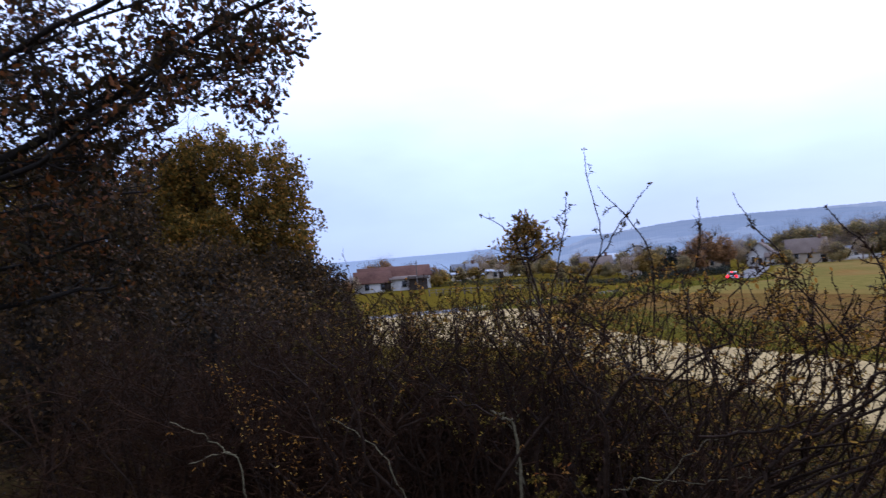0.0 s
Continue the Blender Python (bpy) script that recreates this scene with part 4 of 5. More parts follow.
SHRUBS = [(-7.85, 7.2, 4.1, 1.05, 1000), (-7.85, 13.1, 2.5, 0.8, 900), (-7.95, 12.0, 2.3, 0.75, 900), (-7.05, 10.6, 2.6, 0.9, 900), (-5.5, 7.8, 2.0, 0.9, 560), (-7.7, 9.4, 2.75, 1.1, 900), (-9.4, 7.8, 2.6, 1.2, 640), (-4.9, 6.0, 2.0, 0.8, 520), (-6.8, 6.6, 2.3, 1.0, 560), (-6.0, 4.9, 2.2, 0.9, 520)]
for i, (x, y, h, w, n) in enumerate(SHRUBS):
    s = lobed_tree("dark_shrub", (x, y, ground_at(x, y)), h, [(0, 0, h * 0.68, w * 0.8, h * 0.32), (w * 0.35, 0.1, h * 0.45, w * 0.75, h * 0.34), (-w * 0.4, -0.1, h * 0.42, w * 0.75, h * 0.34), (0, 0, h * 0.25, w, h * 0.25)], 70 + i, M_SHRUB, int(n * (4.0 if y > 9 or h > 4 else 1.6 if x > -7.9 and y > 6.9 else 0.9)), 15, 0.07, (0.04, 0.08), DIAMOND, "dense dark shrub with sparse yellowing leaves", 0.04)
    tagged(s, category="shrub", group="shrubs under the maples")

# the oak whose limbs hang over the hedge
rng = np.random.default_rng(81)
OAK = (-7.6, 2.6, ground_at(-7.6, 2.6))
oak = thing("oak_tree", OAK, "old oak with brown-green leaves, limbs over the hedge", "tree")
o = np.array(OAK)
trunk = curve([(0, 0, -0.2), (0.05, 0, 1.2), (0.2, 0.1, 2.6), (0.35, 0.2, 4.2), (0.3, 0.4, 6.0)], 14)[None]
part("trunk", wood_mesh("trunk", [(trunk, np.linspace(0.3, 0.12, 14)[None], 12)], M_OAKBARK), oak)
BOUGHS = [
    [(-7.4, 2.7, 2.6), (-6.0, 3.4, 3.0), (-4.8, 3.9, 3.45), (-3.7, 4.2, 4.0), (-2.7, 4.4, 4.35)],
    [(-5.6, 3.6, 3.1), (-4.6, 4.0, 3.45), (-3.6, 4.2, 3.9), (-2.85, 4.2, 3.8)],
    [(-7.3, 2.7, 2.3), (-6.4, 3.0, 2.6), (-5.6, 3.3, 2.9), (-5.0, 3.5, 2.95)],
    [(-7.3, 2.8, 3.8), (-5.6, 3.8, 4.6), (-4.2, 4.4, 5.0), (-3.1, 4.7, 5.2)],
    [(-7.3, 2.8, 4.6), (-5.8, 3.4, 5.6), (-4.4, 4.0, 6.2), (-3.4, 4.4, 6.3)],
    [(-6.4, 3.2, 2.9), (-5.2, 3.6, 3.2), (-4.2, 3.6, 3.5), (-3.4, 3.7, 3.9)],
    [(-7.6, 2.7, 3.2), (-7.4, 4.2, 4.2), (-7.3, 5.4, 5.0), (-7.1, 6.3, 5.5)],
    [(-7.0, 2.9, 3.3), (-6.0, 3.4, 3.8), (-5.0, 3.8, 4.15), (-4.2, 3.7, 4.4)],
    [(-7.0, 2.9, 2.8), (-6.0, 3.5, 3.3), (-5.2, 3.9, 3.7), (-4.5, 4.0, 4.0)],
    [(-5.4, 3.7, 3.9), (-4.4, 3.8, 4.3), (-3.4, 4.0, 4.7), (-2.8, 4.1, 4.8)],
    [(-7.3, 2.7, 2.2), (-6.3, 3.6, 2.5), (-5.4, 4.5, 2.7), (-4.9, 4.9, 2.9)],
    [(-7.0, 3.0, 2.6), (-6.2, 4.3, 3.0), (-5.7, 5.3, 3.2), (-5.3, 5.8, 3.3)],
    [(-7.2, 2.8, 3.0), (-6.2, 4.0, 3.4), (-5.2, 4.8, 3.7), (-4.7, 5.1, 3.9)],
    [(-6.8, 3.2, 2.2), (-6.0, 4.2, 2.3), (-5.3, 4.9, 2.4), (-5.0, 5.2, 2.5)],
    [(-4.7, 3.9, 3.6), (-4.1, 4.4, 3.85), (-3.6, 4.75, 3.8), (-3.3, 4.88, 3.6)],
    [(-4.6, 4.0, 3.7), (-3.9, 4.5, 4.15), (-3.45, 4.8, 4.15), (-3.15, 4.92, 3.95)],
    [(-4.4, 4.0, 4.3), (-3.6, 4.5, 4.55), (-3.1, 4.8, 4.4), (-2.85, 4.9, 4.2)],
]
LP = np.stack([curve(l, 12) for l in BOUGHS]) - o
LP[:, 1:] += np.cumsum(rng.normal(size=(len(BOUGHS), 11, 3)) * 0.025, 1)
LR = np.linspace(1, 0.22, 12)[None] * np.array([0.06, 0.03, 0.05, 0.06, 0.07, 0.035, 0.07, 0.03, 0.03, 0.03, 0.04, 0.04, 0.04, 0.035, 0.014, 0.014, 0.014])[:, None]
for i in range(len(BOUGHS)):
    part("limb", wood_mesh("limb", [(LP[i:i + 1], LR[i:i + 1], 8)], M_OAKBARK), oak)
P2, R2 = sprout(rng, LP, LR, 24, (0.3, 0.8), (30, 85), 0.45, 0.32, 0.0, 7, 0.2)
P3, R3 = sprout(rng, P2, R2, 8, (0.12, 0.36), (25, 75), 0.5, 0.2, 0.02, 4, 0.2)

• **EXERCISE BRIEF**
Reproduce the whole listing exactly, but not the images in it.

• **ANSWER TO THE PROBLEM**
0.0 s
Continue the Blender Python (bpy) script that recreates this scene with part 4 of 5. More parts follow.
SHRUBS = [(-7.85, 7.2, 4.1, 1.05, 1000), (-7.85, 13.1, 2.5, 0.8, 900), (-7.95, 12.0, 2.3, 0.75, 900), (-7.05, 10.6, 2.6, 0.9, 900), (-5.5, 7.8, 2.0, 0.9, 560), (-7.7, 9.4, 2.75, 1.1, 900), (-9.4, 7.8, 2.6, 1.2, 640), (-4.9, 6.0, 2.0, 0.8, 520), (-6.8, 6.6, 2.3, 1.0, 560), (-6.0, 4.9, 2.2, 0.9, 520)]
for i, (x, y, h, w, n) in enumerate(SHRUBS):
    s = lobed_tree("dark_shrub", (x, y, ground_at(x, y)), h, [(0, 0, h * 0.68, w * 0.8, h * 0.32), (w * 0.35, 0.1, h * 0.45, w * 0.75, h * 0.34), (-w * 0.4, -0.1, h * 0.42, w * 0.75, h * 0.34), (0, 0, h * 0.25, w, h * 0.25)], 70 + i, M_SHRUB, int(n * (4.0 if y > 9 or h > 4 else 1.6 if x > -7.9 and y > 6.9 else 0.9)), 15, 0.07, (0.04, 0.08), DIAMOND, "dense dark shrub with sparse yellowing leaves", 0.04)
    tagged(s, category="shrub", group="shrubs under the maples")

# the oak whose limbs hang over the hedge
rng = np.random.default_rng(81)
OAK = (-7.6, 2.6, ground_at(-7.6, 2.6))
oak = thing("oak_tree", OAK, "old oak with brown-green leaves, limbs over the hedge", "tree")
o = np.array(OAK)
trunk = curve([(0, 0, -0.2), (0.05, 0, 1.2), (0.2, 0.1, 2.6), (0.35, 0.2, 4.2), (0.3, 0.4, 6.0)], 14)[None]
part("trunk", wood_mesh("trunk", [(trunk, np.linspace(0.3, 0.12, 14)[None], 12)], M_OAKBARK), oak)
BOUGHS = [
    [(-7.4, 2.7, 2.6), (-6.0, 3.4, 3.0), (-4.8, 3.9, 3.45), (-3.7, 4.2, 4.0), (-2.7, 4.4, 4.35)],
    [(-5.6, 3.6, 3.1), (-4.6, 4.0, 3.45), (-3.6, 4.2, 3.9), (-2.85, 4.2, 3.8)],
    [(-7.3, 2.7, 2.3), (-6.4, 3.0, 2.6), (-5.6, 3.3, 2.9), (-5.0, 3.5, 2.95)],
    [(-7.3, 2.8, 3.8), (-5.6, 3.8, 4.6), (-4.2, 4.4, 5.0), (-3.1, 4.7, 5.2)],
    [(-7.3, 2.8, 4.6), (-5.8, 3.4, 5.6), (-4.4, 4.0, 6.2), (-3.4, 4.4, 6.3)],
    [(-6.4, 3.2, 2.9), (-5.2, 3.6, 3.2), (-4.2, 3.6, 3.5), (-3.4, 3.7, 3.9)],
    [(-7.6, 2.7, 3.2), (-7.4, 4.2, 4.2), (-7.3, 5.4, 5.0), (-7.1, 6.3, 5.5)],
    [(-7.0, 2.9, 3.3), (-6.0, 3.4, 3.8), (-5.0, 3.8, 4.15), (-4.2, 3.7, 4.4)],
    [(-7.0, 2.9, 2.8), (-6.0, 3.5, 3.3), (-5.2, 3.9, 3.7), (-4.5, 4.0, 4.0)],
    [(-5.4, 3.7, 3.9), (-4.4, 3.8, 4.3), (-3.4, 4.0, 4.7), (-2.8, 4.1, 4.8)],
    [(-7.3, 2.7, 2.2), (-6.3, 3.6, 2.5), (-5.4, 4.5, 2.7), (-4.9, 4.9, 2.9)],
    [(-7.0, 3.0, 2.6), (-6.2, 4.3, 3.0), (-5.7, 5.3, 3.2), (-5.3, 5.8, 3.3)],
    [(-7.2, 2.8, 3.0), (-6.2, 4.0, 3.4), (-5.2, 4.8, 3.7), (-4.7, 5.1, 3.9)],
    [(-6.8, 3.2, 2.2), (-6.0, 4.2, 2.3), (-5.3, 4.9, 2.4), (-5.0, 5.2, 2.5)],
    [(-4.7, 3.9, 3.6), (-4.1, 4.4, 3.85), (-3.6, 4.75, 3.8), (-3.3, 4.88, 3.6)],
    [(-4.6, 4.0, 3.7), (-3.9, 4.5, 4.15), (-3.45, 4.8, 4.15), (-3.15, 4.92, 3.95)],
    [(-4.4, 4.0, 4.3), (-3.6, 4.5, 4.55), (-3.1, 4.8, 4.4), (-2.85, 4.9, 4.2)],
]
LP = np.stack([curve(l, 12) for l in BOUGHS]) - o
LP[:, 1:] += np.cumsum(rng.normal(size=(len(BOUGHS), 11, 3)) * 0.025, 1)
LR = np.linspace(1, 0.22, 12)[None] * np.array([0.06, 0.03, 0.05, 0.06, 0.07, 0.035, 0.07, 0.03, 0.03, 0.03, 0.04, 0.04, 0.04, 0.035, 0.014, 0.014, 0.014])[:, None]
for i in range(len(BOUGHS)):
    part("limb", wood_mesh("limb", [(LP[i:i + 1], LR[i:i + 1], 8)], M_OAKBARK), oak)
P2, R2 = sprout(rng, LP, LR, 24, (0.3, 0.8), (30, 85), 0.45, 0.32, 0.0, 7, 0.2)
P3, R3 = sprout(rng, P2, R2, 8, (0.12, 0.36), (25, 75), 0.5, 0.2, 0.02, 4, 0.2)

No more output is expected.